Massage Ambiance is Key

Is the Scene Conducive to Your Relaxation?
Nina McIntosh
Relaxing MassageEver had a massage but couldn't fully enjoy it because the music was too fast, or the aromatherapy was not to your liking, or outside noise was disruptive? Whatever the issue, feel comfortable knowing that your massage therapist wants you to express your feelings.

The quality of communication between the practitioner and the client is key. By all means, you should speak up about anything that diminishes your enjoyment of, or ability to focus on, your session, no matter whether the problem is the therapist's office or her/his behavior. It's your session, and you have the right to an environment that supports your relaxation.

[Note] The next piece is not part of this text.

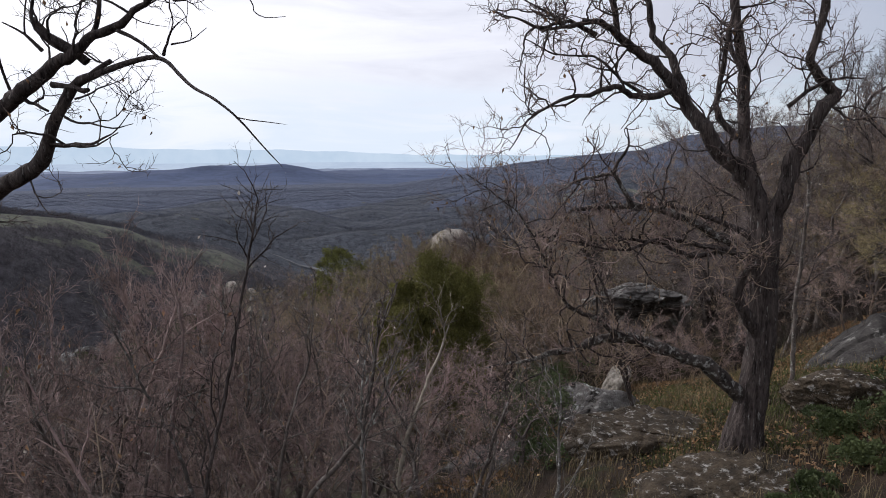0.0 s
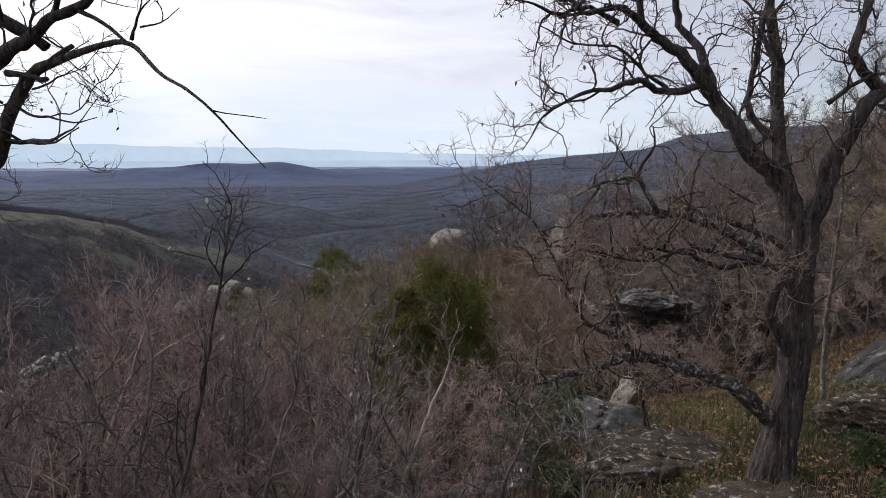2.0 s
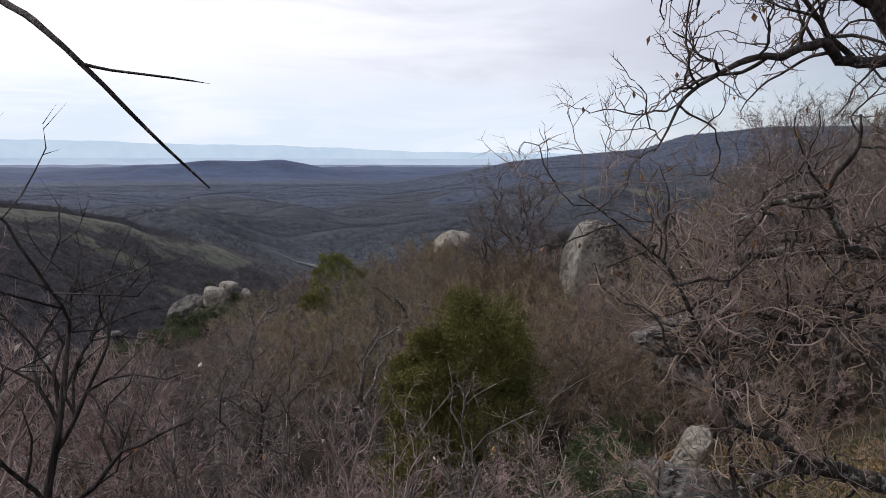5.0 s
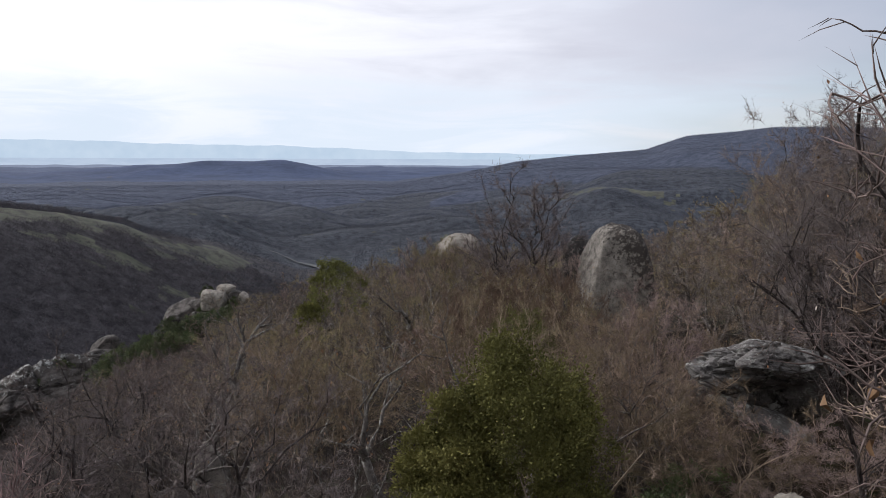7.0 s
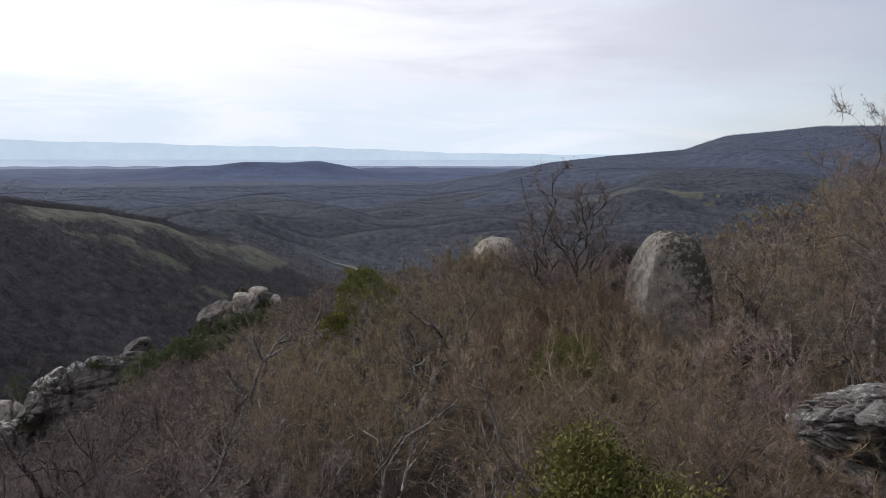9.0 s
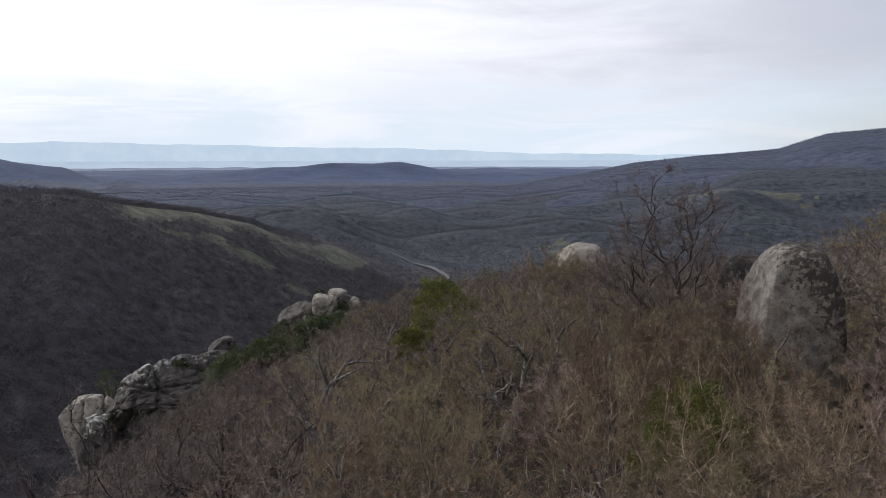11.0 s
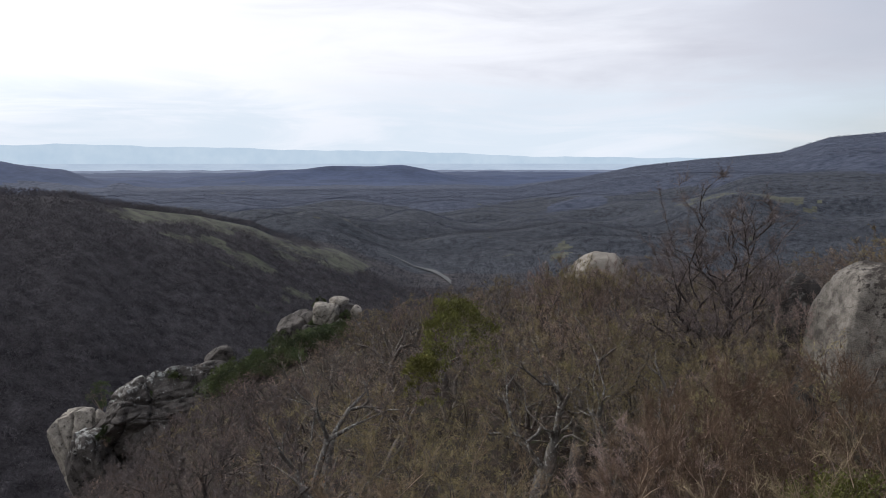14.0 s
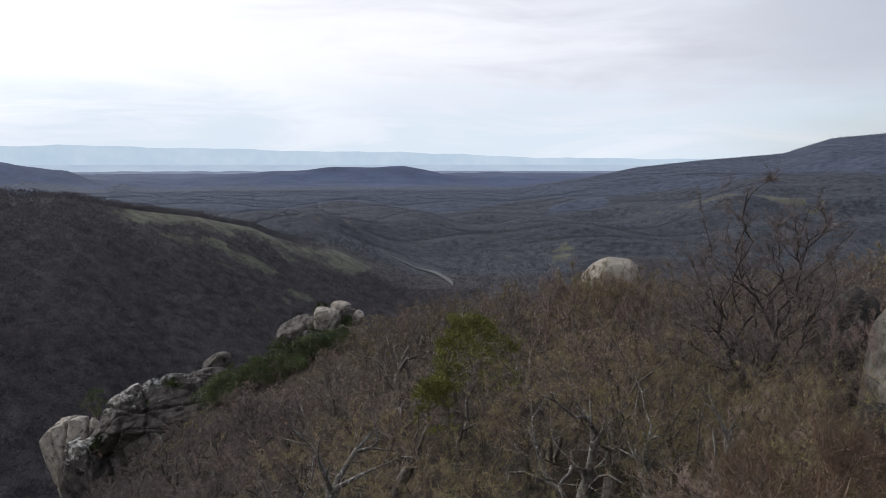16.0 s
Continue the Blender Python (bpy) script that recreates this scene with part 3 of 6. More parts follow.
def sprout(rng, parents, count, length, r, n, spread=0.9, bend=0.2, lift=0.05, low=0.25, upward=0.25):
    """Side shoots off each parent line: a new list of lines."""
    out = []
    for ln in parents:
        m = len(ln)
        plen = np.linalg.norm(ln[-1, :3] - ln[0, :3])
        k = count if isinstance(count, int) else max(1, int(count * plen + rng.random()))
        for _ in range(k):
            f = low + (1 - low) * rng.random() ** 0.8
            x = f * (m - 1)
            i = min(int(x), m - 2)
            p = ln[i] + (ln[i + 1] - ln[i]) * (x - i)
            t = unit(ln[i + 1, :3] - ln[i, :3])
            side = rng.normal(0, 1, 3)
            side = unit(side - t * side.dot(t))
            way = t * (1 - spread * 0.5) + side * spread + np.array([0, 0, upward])
            L = length * rng.uniform(0.55, 1.25) * (1.15 - 0.5 * f)
            out.append(crooked(rng, p[:3], way, L, min(r, p[3] * 0.8), r * 0.3, n, bend, lift))
    return out


def leaf_cards(name, points, ways, size, mat, rng, curl=0.25, tiny=False):
    """Small folded leaves: two triangles pairs along a midrib, one mesh."""
    n = len(points)
    p = np.asarray(points, float)
    w = unit(np.asarray(ways, float) + rng.normal(0, 0.5, (n, 3)))
    s = unit(np.cross(w, rng.normal(0, 1, (n, 3))))
    up = np.cross(s, w)
    L = (size * rng.uniform(0.6, 1.3, n))[:, None]
    a, e = p, p + w * L
    mid = p + w * L * 0.5 - up * L * curl * 0.4
    l, r = mid + s * L * 0.3 + up * L * curl, mid - s * L * 0.3 + up * L * curl
    if tiny:  # two faces folded along the midrib
        V = np.stack([a, l, e, r], 1).reshape(-1, 3)
        b = np.arange(n)[:, None] * 4
        return mesh_from(name, V, np.concatenate([b + [0, 1, 2], b + [0, 2, 3]]), mat, False)
    V = np.stack([a, l, e, r, mid], 1).reshape(-1, 3)
    b = np.arange(n)[:, None] * 5
    F = np.concatenate([b + [0, 1, 4], b + [1, 2, 4], b + [2, 3, 4], b + [3, 0, 4]]).reshape(-1, 3)
    return mesh_from(name, V, F, mat, False)


def field3(p, scale, seed):
    """Smooth pseudo-random field over points, about -1 to 1."""
    rng = np.random.default_rng(seed)
    out = np.zeros(len(p))
    for k in range(7):
        w = rng.normal(0, 1, 3)
        w = w / np.linalg.norm(w) * scale * rng.uniform(0.6, 1.6)
        out += np.sin(p @ w + rng.uniform(0, 6.283)) * 0.38
    return out


def ico(level):
    bm = bmesh.new()
    bmesh.ops.create_icosphere(bm, subdivisions=level, radius=1.0)
    V = np.array([v.co[:] for v in bm.verts])
    Fc = np.array([[v.index for v in f.verts] for f in bm.faces])
    bm.free()
    return V, Fc


def rock_mesh(name, size, seed, mat, level=5, rough=0.12, cuts=7, cut_depth=0.82, cracks=0, flat=0.0, planes=(), strata=0.0, boxy=0.0, bite=0.11, cells=0, step=0.05, soft=0):
    """A weathered stone: a ball cut by planes, its edges worn, split by cracks and roughened."""
    rng = np.random.default_rng(seed)
    V, Fc = ico(level)
    p = V.copy()
    if boxy:
        p = p / (np.sum(np.abs(p) ** boxy, axis=1) ** (1 / boxy))[:, None]
    faces = [(unit(np.array(n, float)), d) for n, d in planes]
    faces += [(unit(rng.normal(0, 1, 3) * np.array([1, 1, 0.8])), cut_depth * rng.uniform(0.8, 1.1)) for _ in range(cuts)]
    for n, d in faces:
        over = p @ n - d + 0.02 * field3(V, 7, seed + 40)
        p = p - np.where(over > 0, over * 0.95, 0)[:, None] * n
    if soft:  # wear the edges round
        pairs = np.vstack([Fc[:, [0, 1]], Fc[:, [1, 2]], Fc[:, [2, 0]]])
        deg = np.bincount(pairs[:, 0], minlength=len(p))[:, None]
        for _ in range(soft):
            total = np.stack([np.bincount(pairs[:, 0], p[pairs[:, 1], c], len(p)) for c in range(3)], -1)
            p = p * 0.4 + total / deg * 0.6
    if cells:  # jointed blocks, each standing a little out or in, with open joints
        seeds = unit(rng.normal(0, 1, (cells, 3)))
        warp = V + 0.09 * np.stack([field3(V, 5, seed + 60 + c) for c in range(3)], -1)
        far = np.sqrt(np.maximum(2.2 - 2 * warp @ seeds.T, 0.0))
        two = np.partition(far, 1, axis=1)[:, :2]
        own = np.argmin(far, axis=1)
        p = p * (1 + rng.uniform(-step, step, cells)[own] - step * 1.6 * np.exp(-((two[:, 1] - two[:, 0]) / 0.035) ** 2))[:, None]
    if flat:
        over = p[:, 2] - flat
        p[:, 2] -= np.where(over > 0, over * 0.85, 0)
    shape = rough * (0.5 * field3(V, 2.4, seed + 1) + 0.3 * field3(V, 6, seed + 2) + 0.2 * field3(V, 15, seed + 3) + 0.11 * field3(V, 34, seed + 4) + 0.06 * field3(V, 70, seed + 5))
    p = p * (1 + shape)[:, None]
    if strata:
        lay = p @ unit(np.array([0.15, 0.1, 1.0])) * 16 + 1.2 * field3(V, 3, seed + 9)
        p[:, :2] *= (1 + strata * (np.abs(np.sin(lay)) - 0.6))[:, None]
    for k in range(int(cracks)):
        n = unit(rng.normal(0, 1, 3) * np.array([1.2, 0.8, 0.8]))
        d = np.abs(p @ n - rng.uniform(-0.5, 0.5) + 0.07 * field3(V, 4, seed + 20 + k))
        p = p * (1 - bite * np.exp(-(d / 0.028) ** 2))[:, None]
    return mesh_from(name, p * np.asarray(size, float), Fc, mat, True)


def stone(name, place, size, seed, mat, label, group="", turn=0.0, tilt=(0, 0), lift=None, **kw):
    ob = new(name, rock_mesh(name, size, seed, mat, **kw))
    z = place[2] if lift is None else height(place[0], place[1]) + lift
    ob.matrix_basis = pose(place[0], place[1], z, tilt[0], tilt[1], turn)
    return tagged(ob, label, "rock", group)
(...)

Having said that, it's not always easy to assert yourself while lying naked on a table. However, your practitioner is a professional and is open to, even seeking, feedback. If you are bothered, others probably are too. Your practitioner wants and needs to know and would much prefer you mentioning it than choosing to not come back again.

And you may learn something as well. Perhaps that lavender oil you thought was too strong actually helps relaxation and will work wonders for you in a more diluted form. Or maybe the exterior noise is a problem only on Monday evenings, and you can be sure to avoid booking your appointment then.

Fixing the Problem

The situation may be something easy to remedy, like changing the music or essential oils. But if it's something more complex, like exterior noise from officemates, your practitioner may need time to address the situation.

View the situation as an opportunity to provide important, contstructive feedback about the services offered as well a chance to enhance the therapeutic relationship between you and your massage practitioner.

Your massage session is about you. Take responsibility for communicating your needs, and your session will be all the more healing for it.